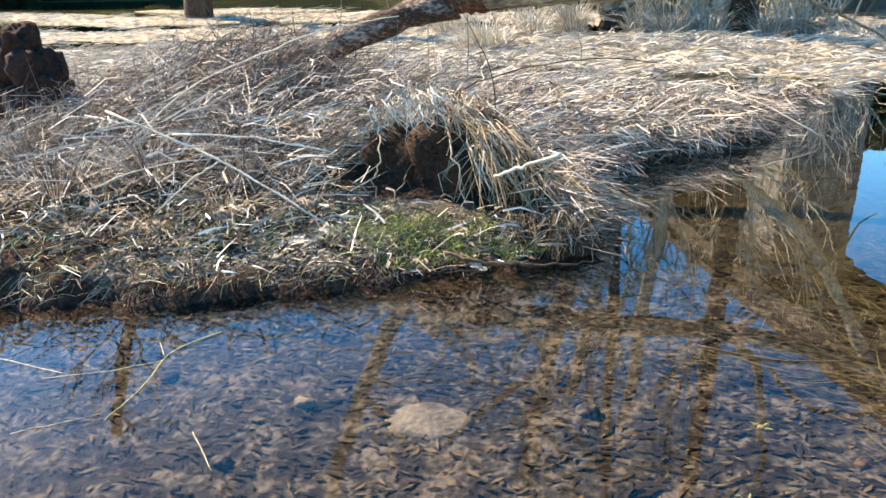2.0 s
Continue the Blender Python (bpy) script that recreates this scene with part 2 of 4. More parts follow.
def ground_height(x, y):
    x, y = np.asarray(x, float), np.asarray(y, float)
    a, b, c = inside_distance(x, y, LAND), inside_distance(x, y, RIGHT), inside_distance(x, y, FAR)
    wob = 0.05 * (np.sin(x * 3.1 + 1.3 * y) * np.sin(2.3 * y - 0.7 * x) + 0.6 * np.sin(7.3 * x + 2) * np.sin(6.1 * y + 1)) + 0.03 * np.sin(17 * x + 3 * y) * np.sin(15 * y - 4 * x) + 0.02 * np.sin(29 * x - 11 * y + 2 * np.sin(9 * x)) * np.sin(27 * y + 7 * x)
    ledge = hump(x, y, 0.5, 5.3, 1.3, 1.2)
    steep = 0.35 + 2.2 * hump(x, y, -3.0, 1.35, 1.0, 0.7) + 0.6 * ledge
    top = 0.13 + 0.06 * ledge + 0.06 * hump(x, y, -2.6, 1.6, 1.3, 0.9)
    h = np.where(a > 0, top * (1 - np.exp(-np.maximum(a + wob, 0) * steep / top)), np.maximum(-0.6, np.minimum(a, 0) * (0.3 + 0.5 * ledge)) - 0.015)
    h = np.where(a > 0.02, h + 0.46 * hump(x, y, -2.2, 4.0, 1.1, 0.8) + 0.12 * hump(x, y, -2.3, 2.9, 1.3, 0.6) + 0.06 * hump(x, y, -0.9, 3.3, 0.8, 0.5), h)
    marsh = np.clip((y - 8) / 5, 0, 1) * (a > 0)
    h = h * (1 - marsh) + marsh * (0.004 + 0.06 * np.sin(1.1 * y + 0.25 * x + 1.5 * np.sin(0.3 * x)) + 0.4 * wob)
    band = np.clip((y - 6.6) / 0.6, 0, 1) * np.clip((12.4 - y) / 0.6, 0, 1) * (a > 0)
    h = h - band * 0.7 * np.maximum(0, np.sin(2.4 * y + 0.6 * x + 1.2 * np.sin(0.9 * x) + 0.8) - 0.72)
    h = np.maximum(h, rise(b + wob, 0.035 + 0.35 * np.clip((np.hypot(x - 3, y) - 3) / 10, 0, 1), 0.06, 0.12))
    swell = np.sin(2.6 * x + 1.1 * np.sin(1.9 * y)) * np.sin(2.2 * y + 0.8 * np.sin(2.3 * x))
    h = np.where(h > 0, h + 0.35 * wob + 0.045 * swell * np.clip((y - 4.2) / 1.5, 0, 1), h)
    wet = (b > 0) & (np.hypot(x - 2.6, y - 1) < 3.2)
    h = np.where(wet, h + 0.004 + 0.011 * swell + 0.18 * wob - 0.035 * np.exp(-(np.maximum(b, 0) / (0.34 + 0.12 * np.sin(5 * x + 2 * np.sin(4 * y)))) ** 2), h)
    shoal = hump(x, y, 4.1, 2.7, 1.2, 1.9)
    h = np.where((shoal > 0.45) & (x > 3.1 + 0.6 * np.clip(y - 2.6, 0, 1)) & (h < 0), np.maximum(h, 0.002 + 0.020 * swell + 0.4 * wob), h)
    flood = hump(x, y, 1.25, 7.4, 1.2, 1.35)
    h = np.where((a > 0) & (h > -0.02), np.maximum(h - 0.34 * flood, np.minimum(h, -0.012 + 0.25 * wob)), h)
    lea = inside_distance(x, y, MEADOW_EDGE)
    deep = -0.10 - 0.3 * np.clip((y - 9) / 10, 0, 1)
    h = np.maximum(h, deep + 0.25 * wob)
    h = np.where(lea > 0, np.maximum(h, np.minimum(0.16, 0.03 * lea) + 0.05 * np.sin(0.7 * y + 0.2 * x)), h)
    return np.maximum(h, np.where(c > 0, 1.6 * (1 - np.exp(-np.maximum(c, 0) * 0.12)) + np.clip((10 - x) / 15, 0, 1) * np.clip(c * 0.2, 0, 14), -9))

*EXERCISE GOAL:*
Exclude the pictures, and transcribe all of the material exactly.

*TASK SOLUTION:*
2.0 s
Continue the Blender Python (bpy) script that recreates this scene with part 2 of 4. More parts follow.
def ground_height(x, y):
    x, y = np.asarray(x, float), np.asarray(y, float)
    a, b, c = inside_distance(x, y, LAND), inside_distance(x, y, RIGHT), inside_distance(x, y, FAR)
    wob = 0.05 * (np.sin(x * 3.1 + 1.3 * y) * np.sin(2.3 * y - 0.7 * x) + 0.6 * np.sin(7.3 * x + 2) * np.sin(6.1 * y + 1)) + 0.03 * np.sin(17 * x + 3 * y) * np.sin(15 * y - 4 * x) + 0.02 * np.sin(29 * x - 11 * y + 2 * np.sin(9 * x)) * np.sin(27 * y + 7 * x)
    ledge = hump(x, y, 0.5, 5.3, 1.3, 1.2)
    steep = 0.35 + 2.2 * hump(x, y, -3.0, 1.35, 1.0, 0.7) + 0.6 * ledge
    top = 0.13 + 0.06 * ledge + 0.06 * hump(x, y, -2.6, 1.6, 1.3, 0.9)
    h = np.where(a > 0, top * (1 - np.exp(-np.maximum(a + wob, 0) * steep / top)), np.maximum(-0.6, np.minimum(a, 0) * (0.3 + 0.5 * ledge)) - 0.015)
    h = np.where(a > 0.02, h + 0.46 * hump(x, y, -2.2, 4.0, 1.1, 0.8) + 0.12 * hump(x, y, -2.3, 2.9, 1.3, 0.6) + 0.06 * hump(x, y, -0.9, 3.3, 0.8, 0.5), h)
    marsh = np.clip((y - 8) / 5, 0, 1) * (a > 0)
    h = h * (1 - marsh) + marsh * (0.004 + 0.06 * np.sin(1.1 * y + 0.25 * x + 1.5 * np.sin(0.3 * x)) + 0.4 * wob)
    band = np.clip((y - 6.6) / 0.6, 0, 1) * np.clip((12.4 - y) / 0.6, 0, 1) * (a > 0)
    h = h - band * 0.7 * np.maximum(0, np.sin(2.4 * y + 0.6 * x + 1.2 * np.sin(0.9 * x) + 0.8) - 0.72)
    h = np.maximum(h, rise(b + wob, 0.035 + 0.35 * np.clip((np.hypot(x - 3, y) - 3) / 10, 0, 1), 0.06, 0.12))
    swell = np.sin(2.6 * x + 1.1 * np.sin(1.9 * y)) * np.sin(2.2 * y + 0.8 * np.sin(2.3 * x))
    h = np.where(h > 0, h + 0.35 * wob + 0.045 * swell * np.clip((y - 4.2) / 1.5, 0, 1), h)
    wet = (b > 0) & (np.hypot(x - 2.6, y - 1) < 3.2)
    h = np.where(wet, h + 0.004 + 0.011 * swell + 0.18 * wob - 0.035 * np.exp(-(np.maximum(b, 0) / (0.34 + 0.12 * np.sin(5 * x + 2 * np.sin(4 * y)))) ** 2), h)
    shoal = hump(x, y, 4.1, 2.7, 1.2, 1.9)
    h = np.where((shoal > 0.45) & (x > 3.1 + 0.6 * np.clip(y - 2.6, 0, 1)) & (h < 0), np.maximum(h, 0.002 + 0.020 * swell + 0.4 * wob), h)
    flood = hump(x, y, 1.25, 7.4, 1.2, 1.35)
    h = np.where((a > 0) & (h > -0.02), np.maximum(h - 0.34 * flood, np.minimum(h, -0.012 + 0.25 * wob)), h)
    lea = inside_distance(x, y, MEADOW_EDGE)
    deep = -0.10 - 0.3 * np.clip((y - 9) / 10, 0, 1)
    h = np.maximum(h, deep + 0.25 * wob)
    h = np.where(lea > 0, np.maximum(h, np.minimum(0.16, 0.03 * lea) + 0.05 * np.sin(0.7 * y + 0.2 * x)), h)
    return np.maximum(h, np.where(c > 0, 1.6 * (1 - np.exp(-np.maximum(c, 0) * 0.12)) + np.clip((10 - x) / 15, 0, 1) * np.clip(c * 0.2, 0, 14), -9))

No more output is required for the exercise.